Während das Freihandelsabkommen TTIP die Gemüter erregt, ist ein ganz ähnliches geplantes Abkommen mit Canada (CETA) erstaunlich unbekannt. Nämlich in einem Monat bereits soll im EU-Handelsministerrat das Freihandelsabkommen vorläufig in Kraft gesetzt werden, obwohl die nationalen europäischen erst 2018 und 2019 die endgültige Entscheidung darüber treffen sollen. Reinhold Mitterlehner (ÖVP Wirtschaftsminister), der für Österreich im Ministerrat sitzt, begrüßt dieses Vorgehen. Grund genug, im Landtag einen dringlichen Antrag zu stellen, der Mitterlehner dazu auffordert, die Zustimmung zum CETA-Abkommen in der vorliegenden Version zu verweigern.

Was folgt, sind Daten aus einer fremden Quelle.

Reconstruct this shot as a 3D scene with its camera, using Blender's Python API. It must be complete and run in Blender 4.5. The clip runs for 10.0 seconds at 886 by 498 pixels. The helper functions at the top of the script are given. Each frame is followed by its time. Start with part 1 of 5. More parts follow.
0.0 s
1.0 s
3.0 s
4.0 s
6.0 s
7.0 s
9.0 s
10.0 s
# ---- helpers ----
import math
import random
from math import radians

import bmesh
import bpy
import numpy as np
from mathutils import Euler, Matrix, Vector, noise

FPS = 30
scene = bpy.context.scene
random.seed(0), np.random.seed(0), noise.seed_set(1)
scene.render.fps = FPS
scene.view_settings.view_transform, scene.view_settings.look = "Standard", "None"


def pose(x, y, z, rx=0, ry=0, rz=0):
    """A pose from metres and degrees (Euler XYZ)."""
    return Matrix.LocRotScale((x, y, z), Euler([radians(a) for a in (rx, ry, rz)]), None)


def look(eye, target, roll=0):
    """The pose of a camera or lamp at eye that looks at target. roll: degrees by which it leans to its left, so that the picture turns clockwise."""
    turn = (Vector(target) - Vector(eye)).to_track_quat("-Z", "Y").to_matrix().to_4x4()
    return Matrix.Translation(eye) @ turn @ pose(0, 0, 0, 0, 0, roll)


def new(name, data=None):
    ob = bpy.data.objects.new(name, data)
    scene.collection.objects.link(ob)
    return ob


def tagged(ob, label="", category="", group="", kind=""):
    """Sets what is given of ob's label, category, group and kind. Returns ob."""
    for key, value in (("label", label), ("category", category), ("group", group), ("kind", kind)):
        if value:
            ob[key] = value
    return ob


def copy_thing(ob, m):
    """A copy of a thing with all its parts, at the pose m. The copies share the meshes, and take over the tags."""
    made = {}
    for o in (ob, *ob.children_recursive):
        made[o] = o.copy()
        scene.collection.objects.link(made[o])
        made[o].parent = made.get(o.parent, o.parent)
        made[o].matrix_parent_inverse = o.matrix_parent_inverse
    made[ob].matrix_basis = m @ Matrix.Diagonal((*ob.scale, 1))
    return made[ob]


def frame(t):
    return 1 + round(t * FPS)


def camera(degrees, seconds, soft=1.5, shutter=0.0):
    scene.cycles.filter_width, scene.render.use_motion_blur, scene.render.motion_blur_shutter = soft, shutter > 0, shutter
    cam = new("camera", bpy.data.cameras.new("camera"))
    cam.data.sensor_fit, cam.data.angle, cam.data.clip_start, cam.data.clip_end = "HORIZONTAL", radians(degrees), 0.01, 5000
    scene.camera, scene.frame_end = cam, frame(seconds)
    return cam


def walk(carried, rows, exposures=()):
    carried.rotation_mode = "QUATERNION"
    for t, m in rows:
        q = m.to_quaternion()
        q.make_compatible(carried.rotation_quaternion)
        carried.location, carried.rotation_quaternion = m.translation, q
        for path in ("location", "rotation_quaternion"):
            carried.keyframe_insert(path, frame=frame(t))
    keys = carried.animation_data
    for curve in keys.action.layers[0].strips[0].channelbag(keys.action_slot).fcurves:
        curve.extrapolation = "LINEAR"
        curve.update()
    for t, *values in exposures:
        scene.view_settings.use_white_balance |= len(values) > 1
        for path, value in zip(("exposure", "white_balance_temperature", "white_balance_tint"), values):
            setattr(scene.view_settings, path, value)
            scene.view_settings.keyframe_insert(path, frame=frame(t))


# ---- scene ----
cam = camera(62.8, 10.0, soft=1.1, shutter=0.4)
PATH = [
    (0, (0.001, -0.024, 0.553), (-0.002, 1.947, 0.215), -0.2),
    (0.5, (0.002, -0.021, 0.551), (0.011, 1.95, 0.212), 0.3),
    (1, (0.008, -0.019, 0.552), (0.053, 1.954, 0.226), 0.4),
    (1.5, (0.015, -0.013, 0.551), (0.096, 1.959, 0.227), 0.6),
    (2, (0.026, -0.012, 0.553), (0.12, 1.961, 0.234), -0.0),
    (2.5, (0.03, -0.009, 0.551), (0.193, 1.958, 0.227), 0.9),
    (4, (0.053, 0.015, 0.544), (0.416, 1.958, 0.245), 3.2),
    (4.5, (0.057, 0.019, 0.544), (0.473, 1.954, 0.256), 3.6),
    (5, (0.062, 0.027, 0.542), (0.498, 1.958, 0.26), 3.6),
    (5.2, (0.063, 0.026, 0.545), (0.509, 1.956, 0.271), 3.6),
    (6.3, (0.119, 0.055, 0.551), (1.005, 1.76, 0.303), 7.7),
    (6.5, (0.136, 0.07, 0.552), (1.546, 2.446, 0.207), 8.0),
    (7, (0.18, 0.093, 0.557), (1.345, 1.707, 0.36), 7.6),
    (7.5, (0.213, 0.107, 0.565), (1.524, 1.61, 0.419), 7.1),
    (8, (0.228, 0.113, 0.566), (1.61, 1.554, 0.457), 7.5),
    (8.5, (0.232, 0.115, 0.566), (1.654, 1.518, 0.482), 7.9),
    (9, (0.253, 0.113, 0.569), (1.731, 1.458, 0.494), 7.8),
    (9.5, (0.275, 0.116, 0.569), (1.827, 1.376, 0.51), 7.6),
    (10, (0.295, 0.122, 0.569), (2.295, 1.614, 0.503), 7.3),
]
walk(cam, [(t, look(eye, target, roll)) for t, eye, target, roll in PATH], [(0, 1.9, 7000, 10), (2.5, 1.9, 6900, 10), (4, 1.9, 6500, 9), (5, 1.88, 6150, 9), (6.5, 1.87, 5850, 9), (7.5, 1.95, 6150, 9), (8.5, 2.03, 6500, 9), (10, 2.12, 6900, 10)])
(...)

Die Kritikpunkte an der geplanten vorläufigen Inkraftsetzung von CETA betreffen im Wesentlichen zwei Punkte. Neben inhaltlichen Kritikpunkten ist es vor allem auch der Umstand, dass dieses nun vollkommen ohne Einbindung der nationalen Parlamente verwirklicht werden könnte. „Wenn das Abkommen bereits in Kraft tritt, ehe die nationalen Parlamente damit betraut werden, ist das ein massiver Angriff auf unsere Demokratie und Rechtsstaatlichkeit“, kommentiere Landtagsvizepräsidentin und Antragstellerin Gudrun Mosler-Törnström den Plan, das CETA-Abkommen über den Handelsministerrat an der Legislative vorbeizuwinken. Eine Einschätzung, die auch von der Nationalrätin und SPÖ Wirtschaftssprecherin Cornelia Ecker geteilt wurde, welche eine vorläufige Umsetzung von CETA gar als Schlag ins Gesicht der Demokratie bezeichnete.

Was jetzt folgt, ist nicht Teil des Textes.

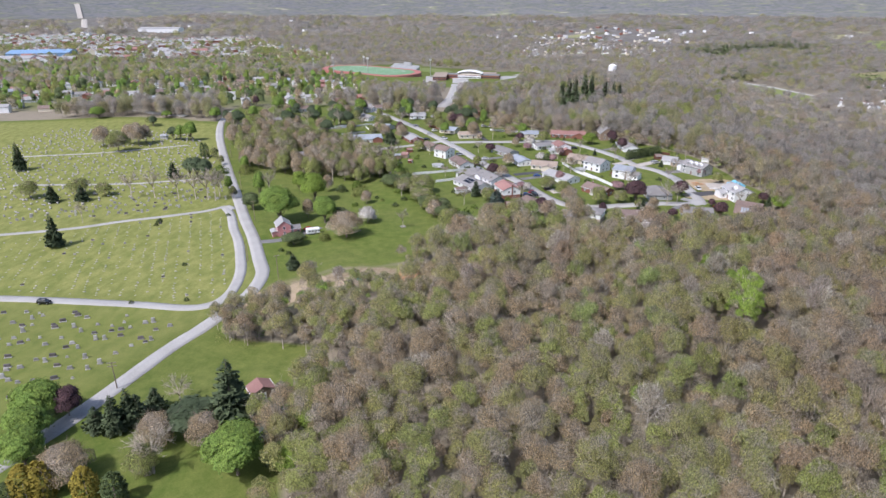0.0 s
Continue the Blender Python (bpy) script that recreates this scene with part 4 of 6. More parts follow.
def conifer(seed, h=15.0, r=3.0, tiers=14, per=12, slot=1, droop=0.25, trunk_r=0.2, base=0.08, fill=0.5):
    """Whorls of drooping boughs, each a few ragged blades."""
    rs = np.random.RandomState(seed)
    trunk = [(*prism((0, 0, -0.6), (0, 0, h * 0.95), trunk_r, 0.03, 5), 0)]
    P, D, Ln, W = [], [], [], []
    for k in range(tiers):
        t = k / (tiers - 1)
        z = h * (base + (1 - base) * t)
        rr = r * (1 - t) ** 0.8 * rs.uniform(0.8, 1.1) + 0.12
        for j in range(max(4, int(per * (1 - 0.5 * t)))):
            a = rs.uniform(0, 6.28)
            d = np.array([math.cos(a), math.sin(a), 0.25 - droop * 2 * rs.uniform(0.3, 1) * (1 - t)])
            d /= np.linalg.norm(d)
            L1 = rr * rs.uniform(0.75, 1.12)
            P.append((0, 0, z)), D.append(d), Ln.append(L1), W.append(L1 * rs.uniform(0.34, 0.55))
            for q in range(2):
                f = rs.uniform(0.35, 0.85)
                e = d + rs.normal(size=3) * 0.45
                P.append(np.array((0, 0, z)) + d * L1 * f), D.append(e / np.linalg.norm(e)), Ln.append(L1 * 0.42), W.append(L1 * 0.3)
    P, D = np.array(P, float), np.array(D)
    V, F = shards(rs, P, D, np.array(Ln), np.array(W))
    # the blade is widest away from the stem
    V = V.reshape(-1, 3, 3)
    root, tip = (V[:, 0] + V[:, 1]) / 2, V[:, 2].copy()
    half = (V[:, 1] - V[:, 0]) / 2
    mid = root + (tip - root) * 0.55
    V = np.stack([root, mid - half, tip, mid + half], 1).reshape(-1, 3)
    n = len(root)
    F = np.concatenate([np.arange(n)[:, None] * 4 + (0, 1, 2), np.arange(n)[:, None] * 4 + (0, 2, 3)])
    return trunk, [(V, F, slot)]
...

Unterstützung bekam der SPÖ Landtagsklub auch von den befreundeten Organisationen, die vor allem den Inhalt vom CETA-Abkommen kritisierten und auf folgenschwere Auswirkungen für Österreich hinwiesen. So meinte etwa der JUSOS-Vertreter Tobias Aigner: „Freihandelsabkommen haben mehrere Dimensionen. Die eine ist, dass Länder ohne Zölle frei miteinander Handel treiben können. Das unterstützen wir natürlich grundsätzlich auch. Im Unterschied dazu sehen die Abkommen CETA und TTIP aber vor, dass auch Produktstandards und Arbeitsrechte aufgeweicht werden. Mit dem schiedsgerichtlichen Investor-Staat-Verfahren (ISDS) werden der Rechtsstaat und die Verfassung ausgehebelt.“ Die Salzburger SPÖ Bauern wiederum verwiesen darauf, dass bei einer Umsetzung von CETA das Bundesland besonders schlimm getroffen werden könnte. SPÖ-Bauerngeschäftsführer Hannes Mathes befürchtet bei Inkrafttreten von CETA gar das Ende der kleinstrukturierten Landwirtschaft und sieht einen Dominoeffekt für die gesamte Wirtschaft im Bundesland Salzburg: Auch wenn viele kleine und mittelgroße Bergbauernhöfe auf Subventionen angewiesen sind und im Wettbewerb am Markt nicht bestehen können, sind diese für Österreich von enormer Bedeutung, auch wirtschaftlich. Ohne Almbewirtschaftung gibt es keinen Wintertourismus. Schutzwälder, die jetzt noch Lawinenabgänge verhindern, verschwinden. Außerdem sterben die Ortskerne in den ländlichen Räumen aus, wodurch auch Arbeitsplätze verloren gehen.“ Wie der JUSOS-Landesvorsitzende Tobias Aigner sehen die SPÖ Bauern in den Schiedsgerichten eine große Gefahr. Die Schiedsgerichte würden große Landwirtschaftskonzerne, wie sie in Österreich unmöglich wären, dabei unterstützen, ihre Profitinteressen durchzusetzen.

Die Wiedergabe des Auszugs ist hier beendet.